After this affair, the Moslems and the people of Meccah seem to have agreed that their differences could only be settled by the sword. It was about this time that the Prophet told his followers that it was their duty to fight against the idolaters as the enemies of God.

Although we believe that religion should teach us peace, and not war, yet we cannot but admire the zeal of these early Moslems, who were ready to give their lives, their property and all they had, in the cause of their faith. Compared with their enemies, they were but a handful of men, yet Mohammed confidently told them that victory would be theirs, and that those who fell in the cause of God would be rewarded in Paradise.
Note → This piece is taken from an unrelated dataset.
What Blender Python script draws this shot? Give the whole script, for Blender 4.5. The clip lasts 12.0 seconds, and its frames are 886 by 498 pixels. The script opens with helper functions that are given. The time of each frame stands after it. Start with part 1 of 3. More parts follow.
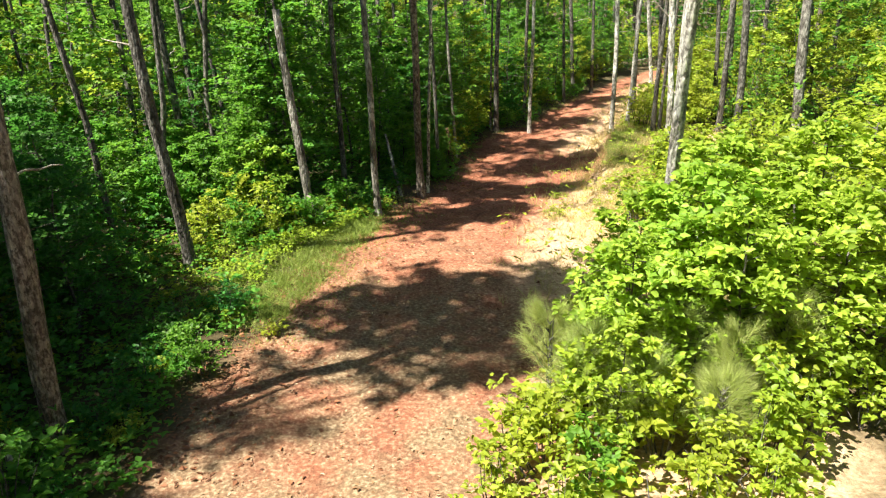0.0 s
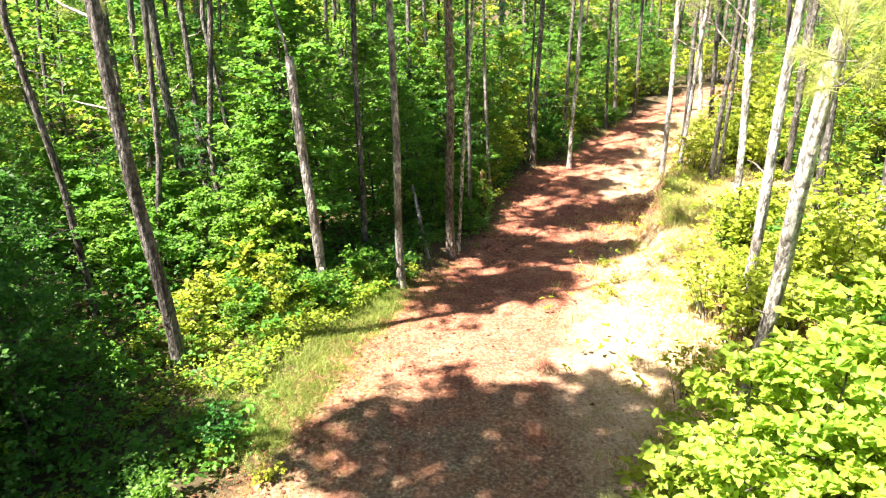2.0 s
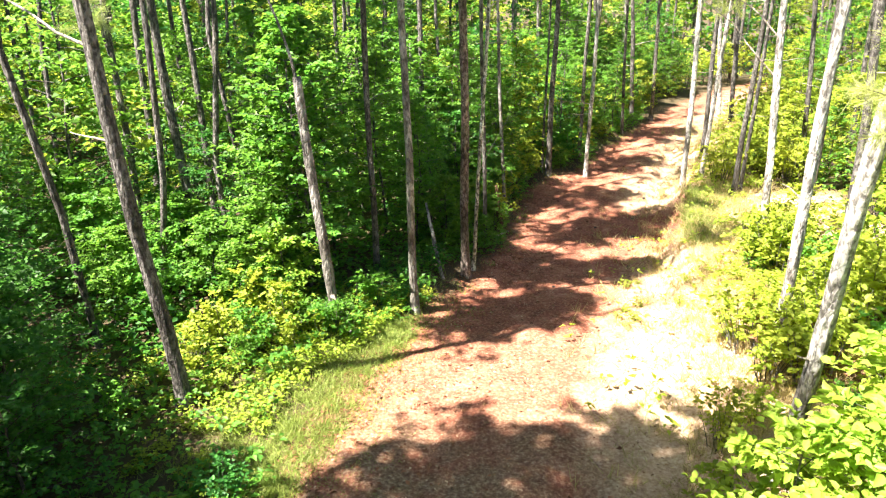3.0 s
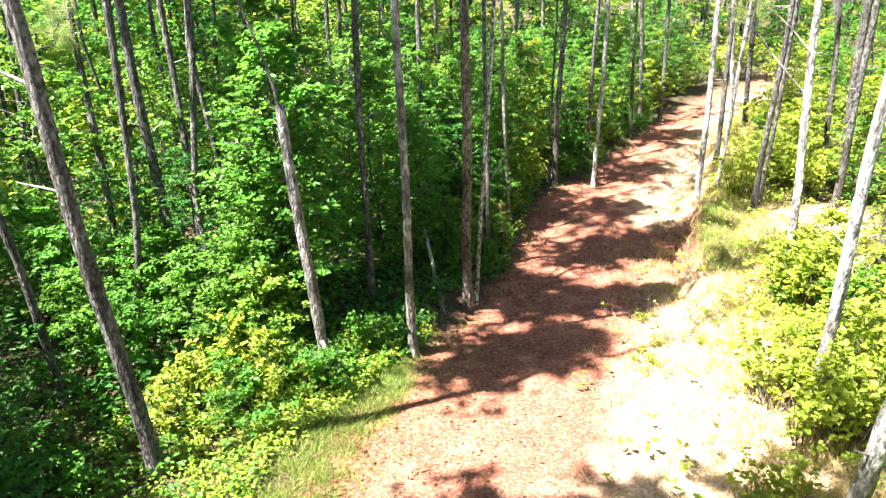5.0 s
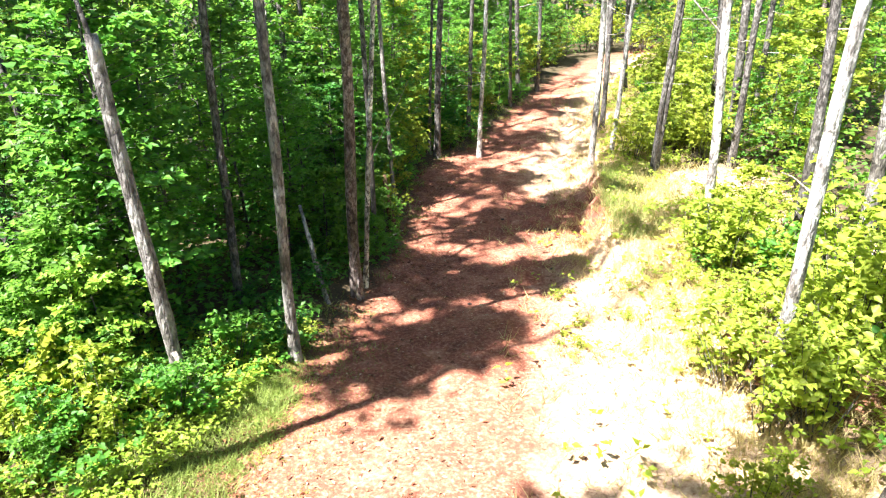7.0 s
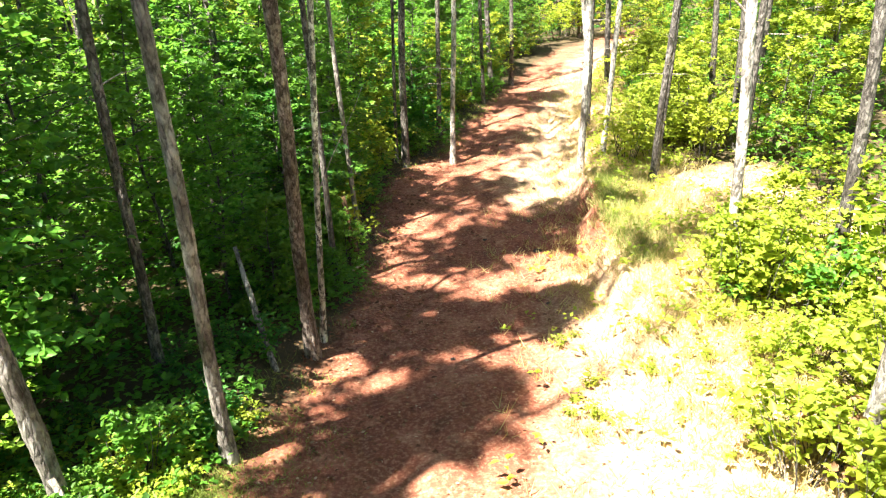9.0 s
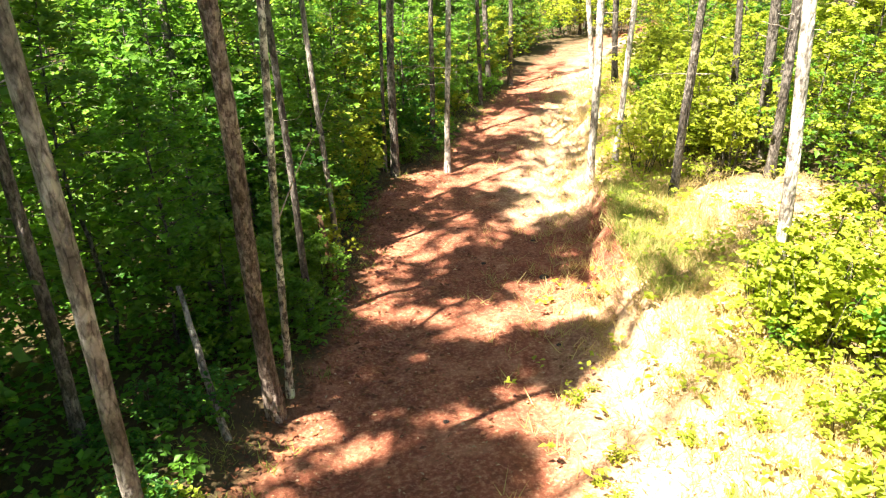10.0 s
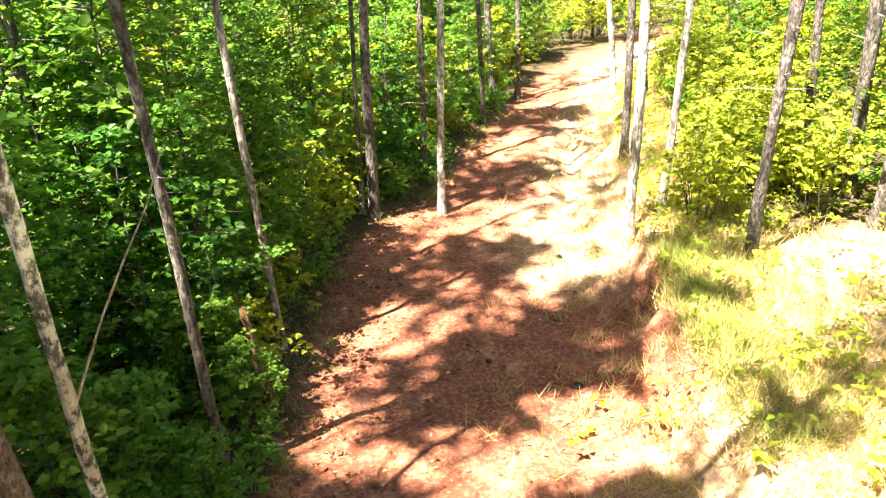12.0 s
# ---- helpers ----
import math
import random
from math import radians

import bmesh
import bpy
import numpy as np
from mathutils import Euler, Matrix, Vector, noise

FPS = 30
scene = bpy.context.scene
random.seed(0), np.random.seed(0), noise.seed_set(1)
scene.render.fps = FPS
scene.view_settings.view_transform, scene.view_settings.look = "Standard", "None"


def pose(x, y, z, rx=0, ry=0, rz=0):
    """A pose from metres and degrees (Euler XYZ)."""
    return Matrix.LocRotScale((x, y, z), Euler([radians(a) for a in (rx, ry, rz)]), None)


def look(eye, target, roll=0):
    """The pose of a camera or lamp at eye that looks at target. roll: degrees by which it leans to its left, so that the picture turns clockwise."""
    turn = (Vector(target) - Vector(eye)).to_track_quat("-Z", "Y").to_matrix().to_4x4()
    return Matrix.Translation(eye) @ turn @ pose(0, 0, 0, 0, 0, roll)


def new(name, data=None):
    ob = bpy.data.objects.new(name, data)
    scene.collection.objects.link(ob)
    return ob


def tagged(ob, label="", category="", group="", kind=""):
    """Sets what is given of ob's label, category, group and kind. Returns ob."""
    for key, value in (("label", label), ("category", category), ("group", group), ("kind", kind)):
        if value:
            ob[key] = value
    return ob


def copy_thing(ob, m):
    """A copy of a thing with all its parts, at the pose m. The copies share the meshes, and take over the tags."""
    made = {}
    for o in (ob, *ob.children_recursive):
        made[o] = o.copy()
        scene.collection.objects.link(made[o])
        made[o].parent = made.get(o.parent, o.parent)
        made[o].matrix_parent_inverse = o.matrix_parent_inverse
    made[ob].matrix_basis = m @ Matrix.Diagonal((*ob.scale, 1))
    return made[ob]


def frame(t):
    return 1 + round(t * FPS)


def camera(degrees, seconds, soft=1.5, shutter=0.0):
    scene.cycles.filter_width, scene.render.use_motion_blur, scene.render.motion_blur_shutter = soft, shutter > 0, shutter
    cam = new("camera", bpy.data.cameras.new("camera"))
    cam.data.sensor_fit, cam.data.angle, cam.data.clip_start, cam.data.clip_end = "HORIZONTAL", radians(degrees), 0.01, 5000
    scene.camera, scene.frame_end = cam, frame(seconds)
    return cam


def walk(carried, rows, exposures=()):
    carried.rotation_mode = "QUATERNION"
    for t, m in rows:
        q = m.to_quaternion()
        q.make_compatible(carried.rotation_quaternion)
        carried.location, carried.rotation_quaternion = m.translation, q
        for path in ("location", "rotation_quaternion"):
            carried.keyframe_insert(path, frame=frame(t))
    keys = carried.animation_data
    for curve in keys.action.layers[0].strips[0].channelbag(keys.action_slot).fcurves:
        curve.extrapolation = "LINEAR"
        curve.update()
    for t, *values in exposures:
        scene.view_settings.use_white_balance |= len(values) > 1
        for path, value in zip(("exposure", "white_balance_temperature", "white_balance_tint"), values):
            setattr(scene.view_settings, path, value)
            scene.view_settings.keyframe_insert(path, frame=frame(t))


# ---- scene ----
cam = camera(63.0, 12.0, soft=1.25)
PATH = [
    (0, (0.415, -0.62, 3.663), (0.342, 1.266, 3.0), -1.7),
    (0.5, (0.347, 0.146, 3.935), (0.28, 2.052, 3.33), 0.1),
    (1, (0.368, 0.707, 4.103), (0.288, 2.618, 3.521), 2.1),
    (1.5, (0.3, 1.027, 4.258), (0.197, 2.923, 3.631), 1.5),
    (2, (0.198, 1.27, 4.304), (0.065, 3.146, 3.623), -0.4),
    (2.5, (0.139, 1.524, 4.395), (-0.01, 3.396, 3.707), -0.8),
    (3, (0.105, 1.788, 4.525), (-0.058, 3.657, 3.834), -1.0),
    (3.5, (0.069, 2.042, 4.662), (-0.102, 3.909, 3.967), -1.0),
    (3.7, (0.045, 2.133, 4.711), (-0.122, 4.0, 4.014), -0.9),
    (5.5, (0.034, 3.052, 4.829), (-0.125, 4.899, 4.077), -1.5),
    (6, (-0.073, 3.339, 4.695), (-0.169, 5.176, 3.91), -1.3),
    (6.5, (-0.165, 3.768, 4.473), (-0.141, 5.601, 3.674), -1.0),
    (7, (-0.266, 4.281, 4.096), (-0.069, 6.12, 3.335), -0.1),
    (7.2, (-0.265, 4.466, 4.032), (-0.021, 6.3, 3.273), -0.1),
    (8.8, (-0.079, 5.806, 3.938), (0.188, 7.629, 3.158), -2.0),
    (9, (-0.047, 6.034, 3.907), (0.218, 7.856, 3.126), -1.9),
    (9.5, (0.088, 6.657, 3.809), (0.352, 8.478, 3.026), -1.8),
    (10, (0.195, 7.318, 3.7), (0.47, 9.137, 2.916), -1.8),
    (10.5, (0.318, 7.961, 3.592), (0.597, 9.78, 2.808), -1.9),
    (11, (0.404, 8.601, 3.499), (0.694, 10.42, 2.719), -1.9),
    (11.5, (0.571, 9.319, 3.433), (0.856, 11.139, 2.656), -2.2),
    (12, (0.766, 9.981, 3.333), (1.032, 11.808, 2.569), -2.3),
]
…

At first the Believers fought for their very existence, for, beset on all sides by treachery, if they had not shown a bold front, they must have been overpowered by their enemies, who so greatly outnumbered them. Afterward war was directed against the unbelievers, that idolatry might be rooted out, and the worship of the True God be established on the earth. And, indeed, idolatry and Islam could scarcely have existed side by side, for what had they in common? With Judaism and Christianity Islam has many points of agreement, but none with the worshippers of idols. The following verses of the Koran were written at about this time: "Fight for the religion of God against those who fight against you, but transgress not by attacking them first." "Fight, therefore, until there be no temptation to idolatry, and the religion be God's alone. And if they leave off then let there be no hostility, except against the oppressors." "War is ordained for you, even though it be burdensome to you."

However mistaken he may have been, Mohammed was firmly convinced that the Believers were commanded, like the Israelites of old, to take up arms against the idolaters, and to subdue those who refused to acknowledge the True God.